11 mars 66 : Le limogeage du général Nguyen Chan Thi provoque une manifestation de 1 500 personnes à Danang. Elle sera suivie d’autres manifestations qui ont lieu à Hué et dans d’autres villes dans les jours qui suivent (Johnson, 1972, p. 302).


15 mars 66 : Pour mieux tenter de contrôler le mouvement anti-guerre aux U.S.A., la C.I.A. crée le projet « Résistance ». L’agence commence à diffuser un document émanant du pacifiste Vietnam Day Commitee. Dès l’été, elle avertit la Maison Blanche de toutes les manifestations prévues, aussi modestes soient-elles. Le F.B.I. est également mis à contribution (Prados, 2015, pp. 305-306).


19 mars 66 : Au Cambodge, début de l'aide militaire soviétique.

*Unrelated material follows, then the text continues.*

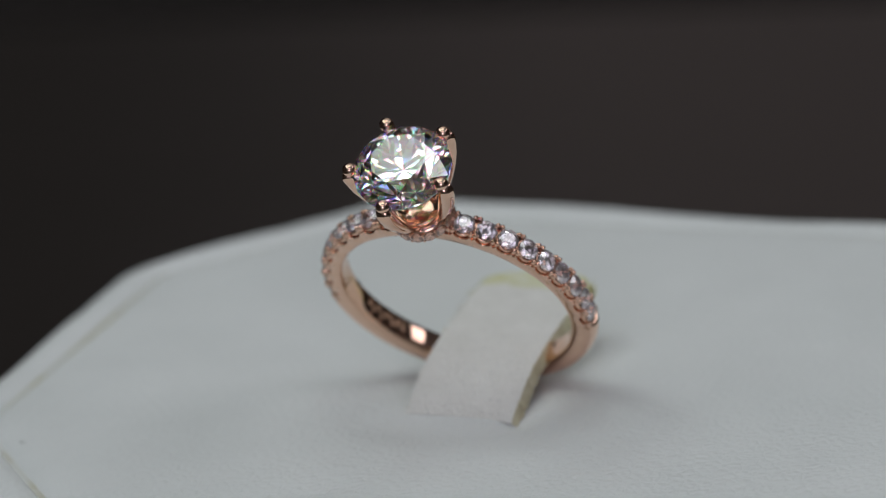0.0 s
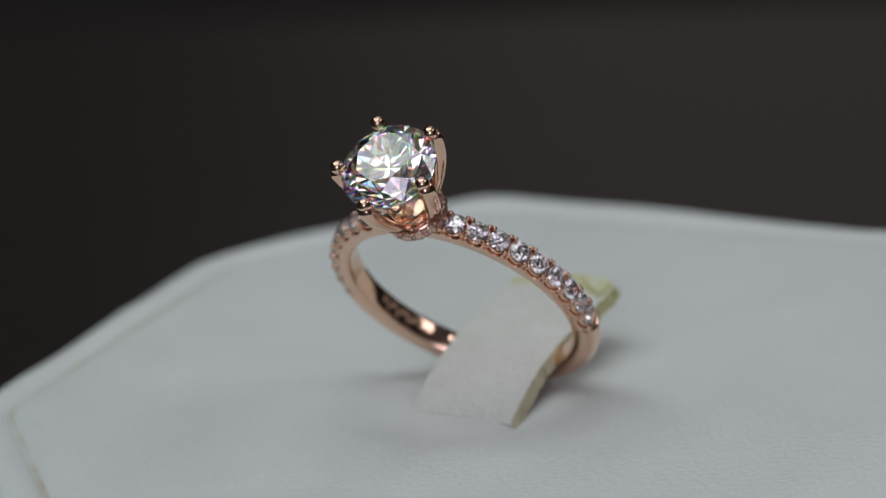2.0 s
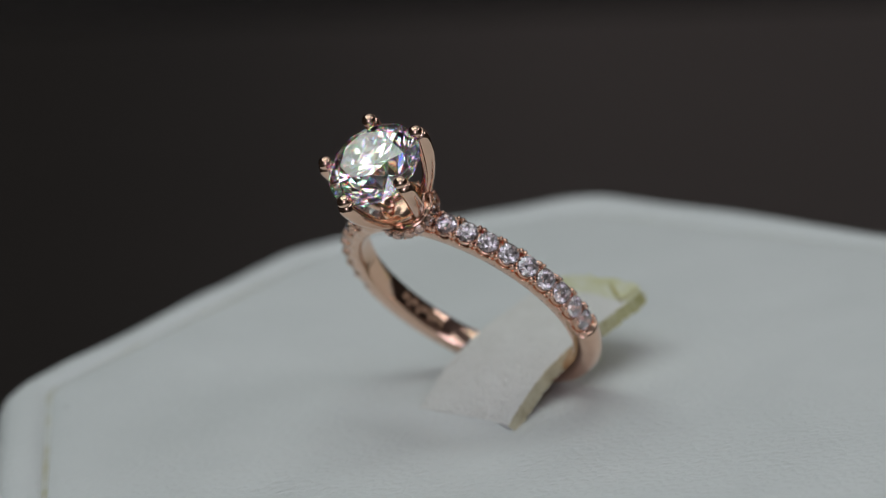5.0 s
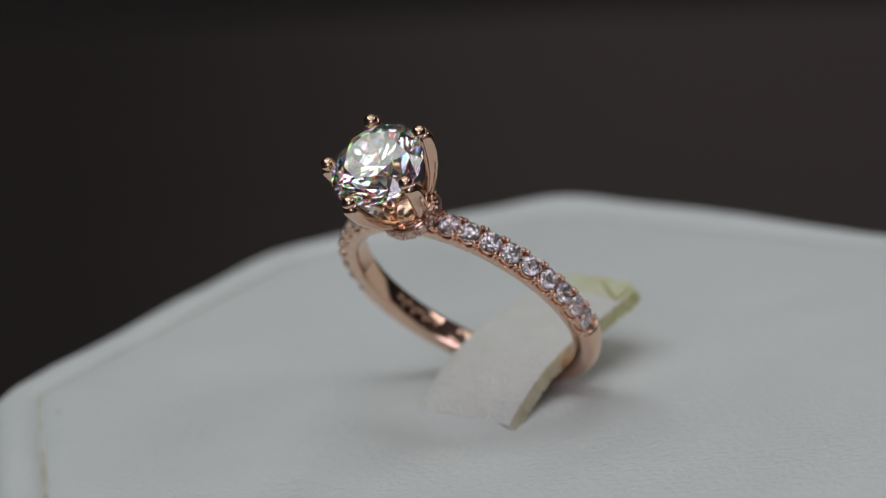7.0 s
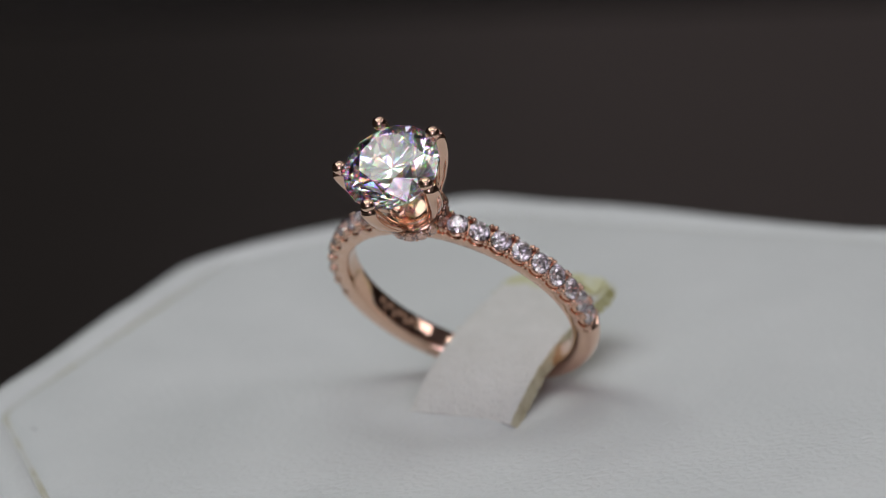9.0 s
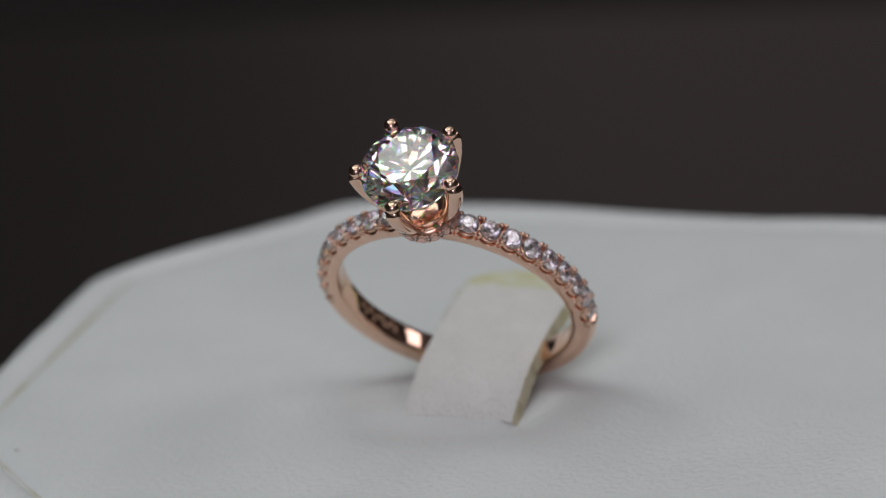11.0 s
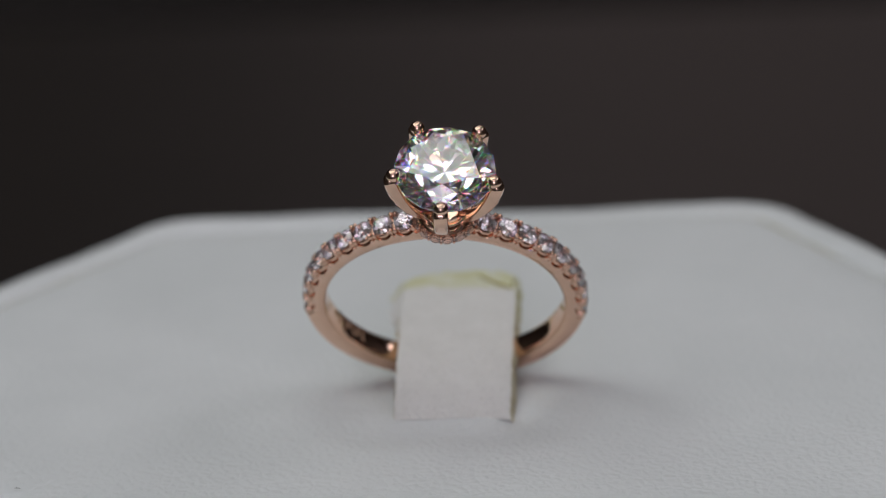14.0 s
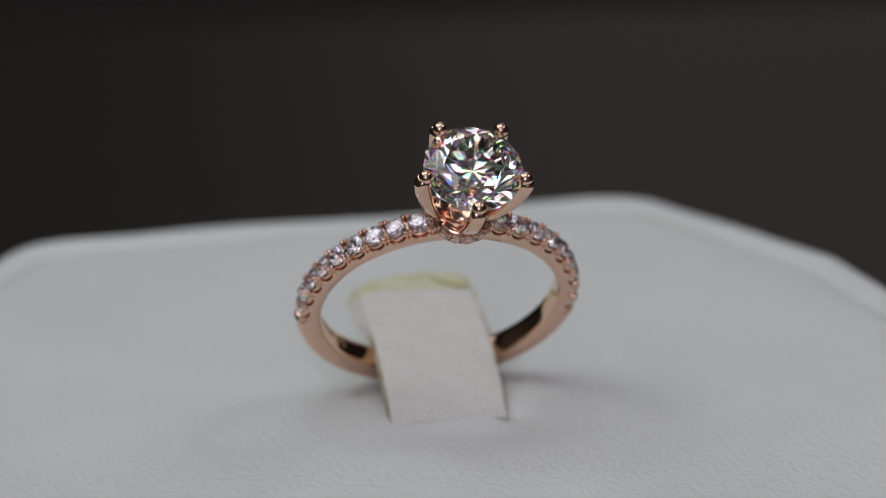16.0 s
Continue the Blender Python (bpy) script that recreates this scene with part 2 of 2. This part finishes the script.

22 mars 66 : Sous l’impulsion de l’un d’entre eux, Tri Quang, les moines bouddhistes s’agitent de nouveau en s’attaquant cette fois au régime de Nguyen Cao Ky et de la junte. A Saigon, le président de l’institut bouddhiste, Tam Chau, tient une conférence de presse et présente de nombreuses revendications : la tenue d’élections et la réintégration du général Nguyen Chan Thi (voir 10 mars), entre autres. On s’alarme à Washington, craignant un coup d’État qui remplacerait Ky par un gouvernement bouddhiste neutraliste (Le dossier du Pentagone, 1971, p. 504). LBJ estime dans ses mémoires que « si Tri Quang et certains de ses partisans n’étaient pas procommunistes, leur mouvement du moins avait été profondément noyauté par les agents d’Hanoi. » Cette agitation est durable et se prolonge jusqu’à la mi-mai (voir 14 mai) (Johnson, 1972, pp. 301-302).